1971年公開。U-NEXTにて。
てっきりタイトルロールのジョーを演じるピーター·ボイルが主役なのかと思ったら、確かに主役と思うほどに印象と存在感は強烈だけれど、あくまで脇のキャラクターでした。
というか、通常のドラマを背負うにはキャラクター自体が揺さぶられたり変容したりするものなのだが、ボイル扮するジョーは終始一ミリも変わらない。
たとえば今だったらトランプ支持者はこうでもあろうかと思わせるくらいゴリゴリのヒッピー(死語)嫌い、都会人嫌い、有色人種嫌い、進歩派リベラル嫌い、銃が大好きのブルーカラーで、当時現役だったアメリカンニューシネマの逆張りというか、むしろニューシネマの方がこういう風土に対するアンチとして発生したのだろうが、草の根保守とはこういうものかという生々しさとしぶとさを見せつけられる。
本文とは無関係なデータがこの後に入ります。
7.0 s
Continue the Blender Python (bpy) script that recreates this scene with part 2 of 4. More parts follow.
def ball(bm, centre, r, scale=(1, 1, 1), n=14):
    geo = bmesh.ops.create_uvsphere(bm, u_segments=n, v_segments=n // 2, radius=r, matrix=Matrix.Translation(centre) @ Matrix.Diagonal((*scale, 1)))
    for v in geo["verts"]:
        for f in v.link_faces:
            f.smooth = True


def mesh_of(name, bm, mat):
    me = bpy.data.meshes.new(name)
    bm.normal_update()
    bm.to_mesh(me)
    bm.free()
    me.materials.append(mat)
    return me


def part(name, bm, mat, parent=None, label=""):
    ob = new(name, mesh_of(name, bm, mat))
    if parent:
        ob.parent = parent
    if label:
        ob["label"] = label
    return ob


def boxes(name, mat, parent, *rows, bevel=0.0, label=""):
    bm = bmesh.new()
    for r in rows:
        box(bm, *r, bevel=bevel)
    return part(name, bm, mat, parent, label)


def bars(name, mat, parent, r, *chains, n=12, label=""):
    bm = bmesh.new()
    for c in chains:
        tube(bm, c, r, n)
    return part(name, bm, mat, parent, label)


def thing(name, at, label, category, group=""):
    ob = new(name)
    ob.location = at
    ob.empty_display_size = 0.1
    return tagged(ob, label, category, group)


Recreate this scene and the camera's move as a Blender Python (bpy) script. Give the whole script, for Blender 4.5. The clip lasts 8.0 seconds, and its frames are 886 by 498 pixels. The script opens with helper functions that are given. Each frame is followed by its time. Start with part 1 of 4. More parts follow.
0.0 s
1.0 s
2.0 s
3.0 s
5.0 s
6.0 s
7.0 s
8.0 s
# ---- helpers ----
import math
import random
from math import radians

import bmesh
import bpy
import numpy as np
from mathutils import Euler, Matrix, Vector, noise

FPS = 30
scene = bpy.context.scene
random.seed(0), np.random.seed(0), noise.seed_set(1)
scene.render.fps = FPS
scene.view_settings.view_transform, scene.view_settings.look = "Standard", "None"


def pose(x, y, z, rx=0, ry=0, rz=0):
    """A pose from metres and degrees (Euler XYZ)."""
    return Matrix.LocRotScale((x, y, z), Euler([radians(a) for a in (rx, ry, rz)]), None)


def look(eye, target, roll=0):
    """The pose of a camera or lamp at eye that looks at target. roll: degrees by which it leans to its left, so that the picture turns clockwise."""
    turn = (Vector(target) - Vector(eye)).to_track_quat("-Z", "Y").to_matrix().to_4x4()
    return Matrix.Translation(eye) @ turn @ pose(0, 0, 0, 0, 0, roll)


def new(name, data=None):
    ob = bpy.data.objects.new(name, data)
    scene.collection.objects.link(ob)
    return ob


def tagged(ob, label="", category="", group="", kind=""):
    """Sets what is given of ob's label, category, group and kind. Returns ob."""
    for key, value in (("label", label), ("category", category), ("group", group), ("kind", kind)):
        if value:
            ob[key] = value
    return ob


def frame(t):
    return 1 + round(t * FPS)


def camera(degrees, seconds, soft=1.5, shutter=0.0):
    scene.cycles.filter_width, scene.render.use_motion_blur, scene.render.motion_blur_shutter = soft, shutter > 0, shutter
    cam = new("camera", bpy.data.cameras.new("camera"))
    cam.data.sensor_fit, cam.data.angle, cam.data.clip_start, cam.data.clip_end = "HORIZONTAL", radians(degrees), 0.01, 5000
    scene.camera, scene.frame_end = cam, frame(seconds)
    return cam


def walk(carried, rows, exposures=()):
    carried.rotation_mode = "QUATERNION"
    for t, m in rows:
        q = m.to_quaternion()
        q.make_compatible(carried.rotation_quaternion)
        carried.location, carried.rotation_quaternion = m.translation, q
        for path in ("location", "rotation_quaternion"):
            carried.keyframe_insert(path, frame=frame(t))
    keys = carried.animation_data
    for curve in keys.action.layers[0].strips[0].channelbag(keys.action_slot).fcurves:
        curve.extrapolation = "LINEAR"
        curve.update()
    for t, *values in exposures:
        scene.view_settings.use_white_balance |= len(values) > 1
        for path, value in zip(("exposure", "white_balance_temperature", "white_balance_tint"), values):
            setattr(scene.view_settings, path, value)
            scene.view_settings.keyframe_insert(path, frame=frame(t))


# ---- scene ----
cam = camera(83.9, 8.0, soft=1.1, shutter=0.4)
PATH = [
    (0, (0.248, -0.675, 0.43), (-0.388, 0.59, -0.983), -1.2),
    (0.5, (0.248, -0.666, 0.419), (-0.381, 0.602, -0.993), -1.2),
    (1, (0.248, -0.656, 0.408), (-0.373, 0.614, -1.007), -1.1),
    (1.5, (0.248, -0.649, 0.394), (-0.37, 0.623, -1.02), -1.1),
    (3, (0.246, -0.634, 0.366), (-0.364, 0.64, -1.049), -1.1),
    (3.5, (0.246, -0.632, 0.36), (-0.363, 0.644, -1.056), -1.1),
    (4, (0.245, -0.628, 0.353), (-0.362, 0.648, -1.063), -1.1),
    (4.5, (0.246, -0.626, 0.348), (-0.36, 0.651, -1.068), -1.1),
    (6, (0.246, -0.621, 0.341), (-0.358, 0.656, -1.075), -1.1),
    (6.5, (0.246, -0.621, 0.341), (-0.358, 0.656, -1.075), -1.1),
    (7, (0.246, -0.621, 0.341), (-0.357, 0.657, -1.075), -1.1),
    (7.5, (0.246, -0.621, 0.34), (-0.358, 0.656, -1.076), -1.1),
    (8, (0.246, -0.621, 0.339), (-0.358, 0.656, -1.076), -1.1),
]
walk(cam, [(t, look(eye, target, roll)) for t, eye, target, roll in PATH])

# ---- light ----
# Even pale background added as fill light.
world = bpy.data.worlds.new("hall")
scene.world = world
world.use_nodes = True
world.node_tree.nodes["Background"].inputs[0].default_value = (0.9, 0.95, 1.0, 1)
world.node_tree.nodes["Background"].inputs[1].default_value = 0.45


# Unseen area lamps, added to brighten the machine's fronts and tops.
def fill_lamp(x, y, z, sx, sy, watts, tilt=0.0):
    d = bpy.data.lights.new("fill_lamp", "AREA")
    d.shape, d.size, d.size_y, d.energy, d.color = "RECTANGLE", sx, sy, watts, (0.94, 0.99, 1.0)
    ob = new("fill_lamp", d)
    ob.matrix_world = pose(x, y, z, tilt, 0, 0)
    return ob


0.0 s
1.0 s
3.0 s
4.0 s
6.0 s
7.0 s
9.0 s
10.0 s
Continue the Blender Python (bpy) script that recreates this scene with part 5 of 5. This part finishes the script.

保守というか石頭というか、こういうオヤジいるいる感が凄い。
ストーリー上の主役はデニス・パトリック扮する広告業界のホワイトカラーで、服装からしてボイルとは段違いにリッチな筈なのだが、娘のスーザン·サランドンが家出して麻薬の売人と同棲したりしている恨みから見るからにブルーカラーのボイルと共感するようになる。
そうやって引きずられていった末の結末で一気にニューシネマのテイストに戻る。
若い(23か24)サランドンがゴールディ·ホーンかと思うくらい目が大きくてキュートなのにびっくり。
出てきた途端ヌードになる(風呂に入るだけだが)のもびっくり。
麻薬に対する忌避感があまりないのは時代のせいか。
監督はのちに「ロッキー」を撮るジョン·G·アヴィルドセン。
プアホワイトの生活実感が描けるから起用されたのではないかと思う。さらに自分で撮影もできる(つまり人件費削減に寄与できる)のは当時珍しかっただろう。
ピーター・ボイルというとハゲの印象が圧倒的に強いが、毛があるとこんな感じ。